Greenland

Greenland

Since we’re taking a break from RPGs for a bit, I’ll be writing about boardgames instead. We played Greenland last night. It’s a companion game to Phil Eklund’s Neanderthal, and shares quite a lot of its mechanisms. It’s less problematic as well, in terms of covering history rather than science.

The premise is that you’ve got Greenland, right? The northern half of it is populated by indigenous tribes, the Thule and the Tunit (the “skraelings”), while the southern half is being encroached on by the Norse and the Sea Sámi. And there’s the far eastern edge of the New World as well, hard to get to, dangerous as heck, but hella profitable. It plays out over 10 generations, starting in the 11th century. It covers similar ground to A Feast for Odin and, gosh, even Sagas of the Icelanders.

It’s basically an asymmetrical dice game in play. Each of the four factions comes with a polytheistic/monotheistic two sided placard that explains the abilities of various elders (workers placed in those spots), and those differ by faction and by which side you’re on. Once you go monotheistic, the game changes all the way down to how you earn victory points. Then you get extra modifications by the “daughter” cards you have — women to whom opponents can marry and share the abilities they grant.

Our first game was lots of stumbling an not much purposeful play. Let’s see what it’s like to colonize the New World! Let’s see what it’s like to domesticate dogs and hunting falcons! And so on. We nearly died. The game sells itself as a “survival game” and he’s not kidding: lots of your time is spent patching up the damage done to you by the event card you draw each generation. Diseases will crop up from intermarrying, or there’s just some shitty feud that crops up because you didn’t keep a meeple in the Chieftain role, or there’s a deep freeze that makes you burn all your extra fuel to keep everyone and your animals alive. I played the Thule and my opponent played the Sea Sámi.

The second game was more purposeful and much more interesting. I played the Norse, and started with lots of domesticated animals. My opponent played the Tunit, who start the game embedded in the New World. First event card, bang, literally all my elders die and we’re forced to become monotheistic. The Tunit hold on to their old ways and now we’re playing really different games. The polytheists get big victory points by scoring “trophies” on their hunts, which means bringing a whole lot of hunters out onto the ice with great weapons and some luck. My monotheists spent most of their time trying to convert the native Tunit, barely holding on as the whole island froze over. The Christian Norse would have gotten huge points for having representatives embedded in the converted Tunit culture but, no, all we could really do was mine for iron and hunt for ivory.

Eklund’s games do create good stories. I think they’re aggravating to play because they can be so arbitrary, so as “games” I need to be in a really good head to play them. I’m coming down with winter cold #2 right now so I was totally fine just going along for the ride. It was most definitely inspirational for future Sagas of the Icelanders games in terms of ugly, brutal survival.

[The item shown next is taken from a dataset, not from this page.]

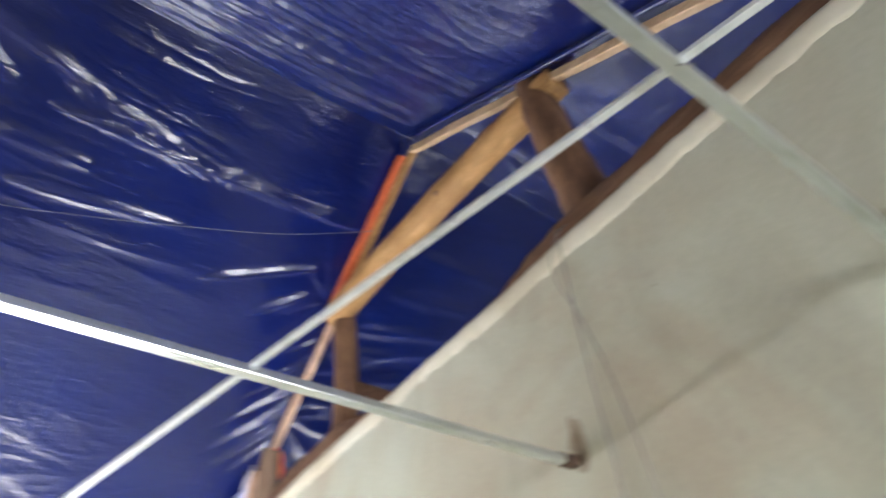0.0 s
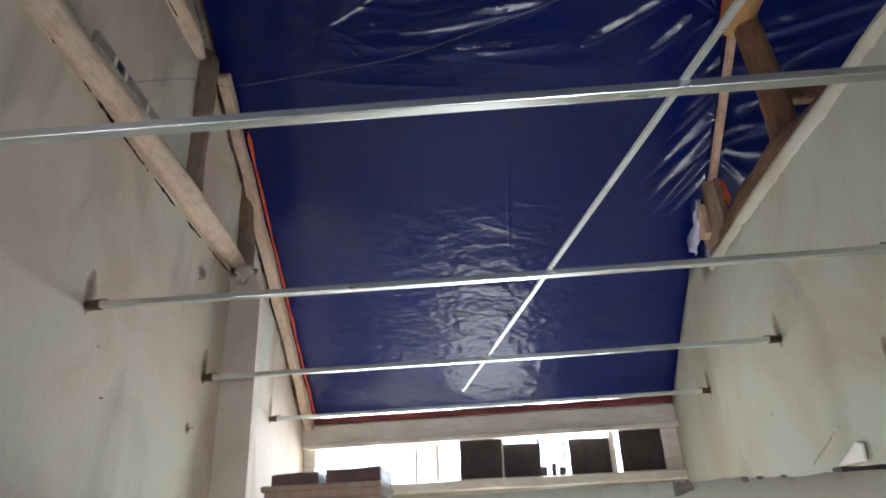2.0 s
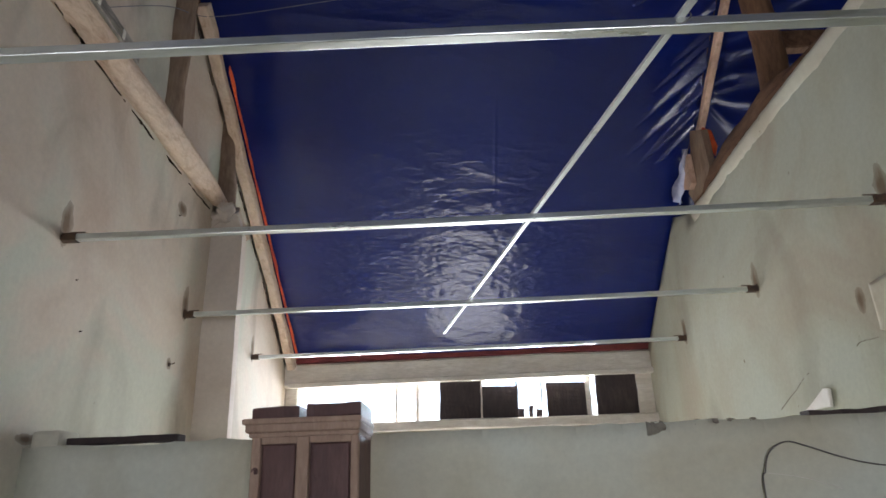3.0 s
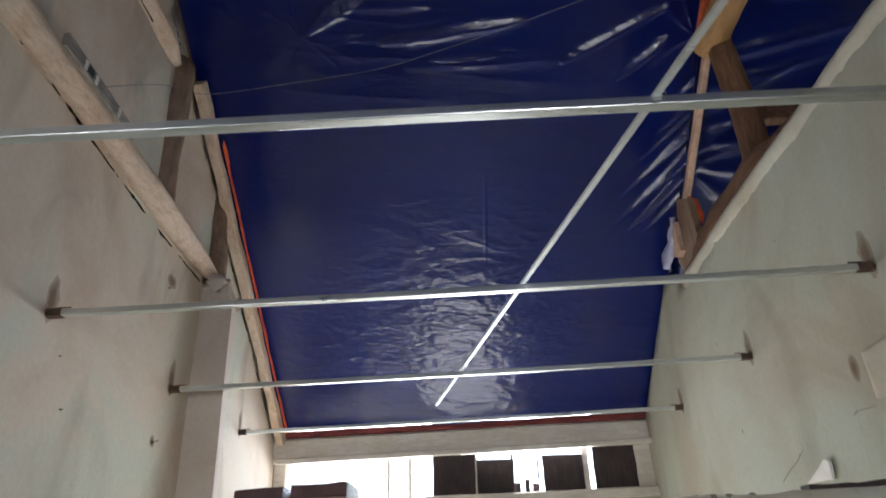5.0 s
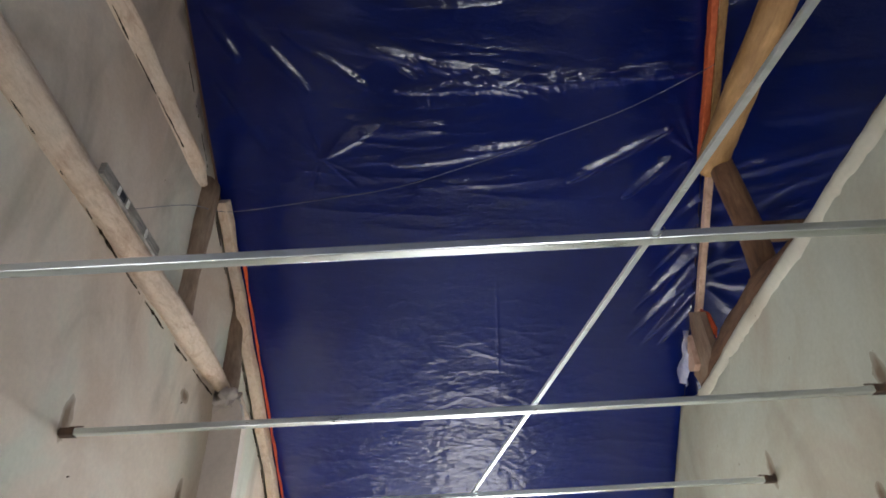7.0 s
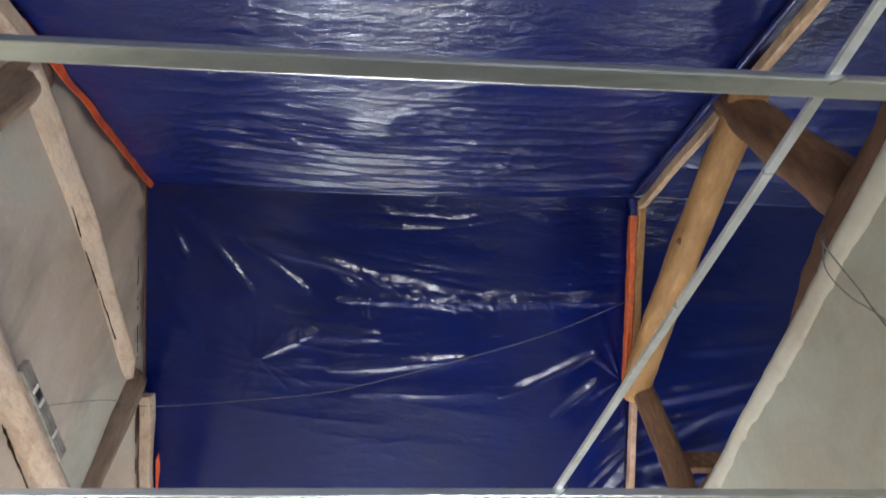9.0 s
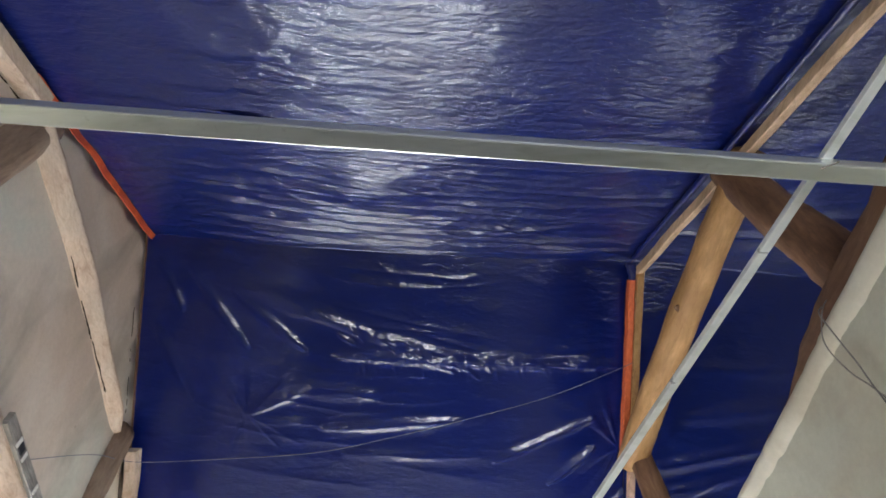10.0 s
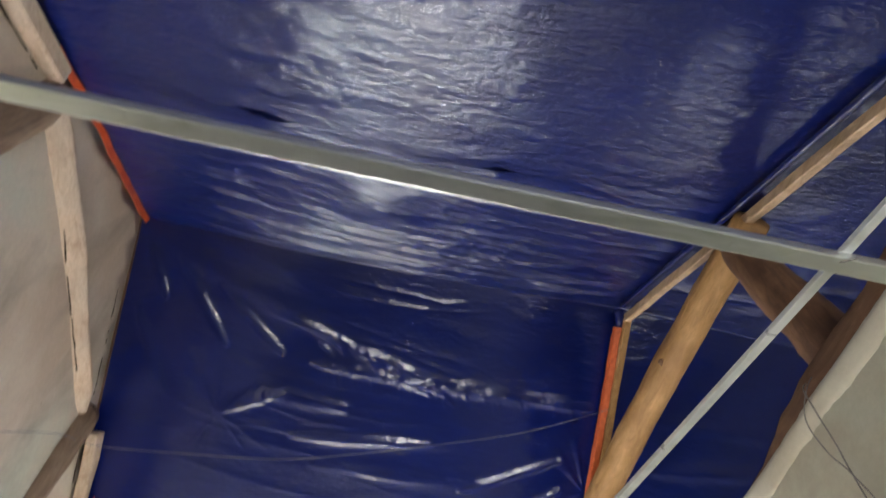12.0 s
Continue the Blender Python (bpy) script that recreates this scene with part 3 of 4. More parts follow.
def long_folds(x, y):
    """Sagging folds that run across the back slope, some of them out of the nail at (1.2, 1.77): start, slant, sag, height, width, reach."""
    out = np.zeros_like(x)
    for y0, slant, sag, amp, wid, xa, xb in FOLDS:
        d = y - (y0 + slant * (x - 1.2) - sag * (x - 1.6) ** 2)
        fade = np.clip((x - xa) / 0.25, 0, 1) * np.clip((xb - x) / 0.4, 0, 1)
        out += amp * fade * np.exp(-np.abs(d) / wid) * (0.75 + 0.25 * np.sin(x * 9 + y0 * 40))
    for i, (y0, slant, sag, tilt, wid, xa, xb) in enumerate(TUCKS):
        d = (y - (y0 + slant * (x - 1.2) - sag * (x - 1.6) ** 2 + 0.010 * np.sin(x * 5.3 + i * 2.1))) / wid
        fade = np.clip((x - xa) / 0.3, 0, 1) * np.clip((xb - x) / 0.3, 0, 1) * np.clip(0.62 + 0.45 * np.sin(x * (3 + i % 3) + i * 1.7), 0, 1)
        out += tilt * wid * fade * np.clip(np.minimum(1 + d, 1 - 2.5 * d), 0, 1)
    out *= y < RIDGE_Y
    for x0, y0, slant, sag, amp, wid, reach in DRAPES:
        t = (x - x0) / reach
        d = y - (y0 + slant * (x - x0) - sag * 4 * t * (1 - t))
        out += amp * np.clip(np.minimum(t, 1 - t) * 5, 0, 1) * np.exp(-np.abs(d) / wid) * (y > RIDGE_Y)
    return out


PUCKER = tuple((x, 3.185 + rng.uniform(-0.02, 0.01), x + rng.uniform(0.01, 0.06), 3.25 + rng.uniform(0, 0.05), rng.uniform(0.001, 0.004), 0.011) for x in np.arange(1.25, 2.95, 0.058))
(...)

11 thoughts on “Greenland”

  1. I watched a couple hours of videos when you wrote about Neanderthal, but I haven’t played it yet. Do you have a sense for which game you think is more fun? Or are they so similar that they’re almost the same game?

  2. Ben Gerber maybe! I feel like I’m playing High Frontier because I’ve put the 100+ hours into mastering it, so I’ve figured out how to mostly bypass the arbitrary risk factors. I’m nowhere near that for these games yet.

    I think uncharitable players could totally dismiss them as random dicefests. My first Greenland game kind of felt that way.

  3. Paul Beakley Neanderthal feels that way too, sorta. But it’s a random dice fest with purpose, that can be molded by us. I think, anyway.

    Plus, we keep finding rules we’re doing not quite right, that change the whole thing with Neanderthal – like mismanaging chaos events. D’oh!

    I’m still enjoying them though and having fun, so that’s what counts.

    As soon as High Frontier gets a reprint, I’m going to be snagging that one too.

  4. Christopher Weeks they’re pretty different, other than how you hunt on “biome cards.” Neanderthal feels like there are far more ways to chase victory because you earn victory points in so many different ways. In Greenland you’re either scoring trophies (if you’re polytheistic) or resources and missionaries (if you’re monotheistic). Otherwise it’s a pretty flat accounting of living hunters at the end of the game.

    Now within that narrower scoring thing, we found a lot of opportunities to really interact hard with each other. When I was about to convert his Tunit to Christianity, he went all-out to hire shamans to chase out my missionary, and married one of my daughters to bump up his roll to do that. It was a neat sequence of events. Later, he’d chase me off the ice when I was out trying to get blubber because that was the weak link in my economy.

    I’ve only played Neanderthal 3 or 4 times but I don’t remember there being that much interaction. It’s a much more complicated game, though, so maybe if I knew it better I’d have a better idea of how to get up into my opponents’ business.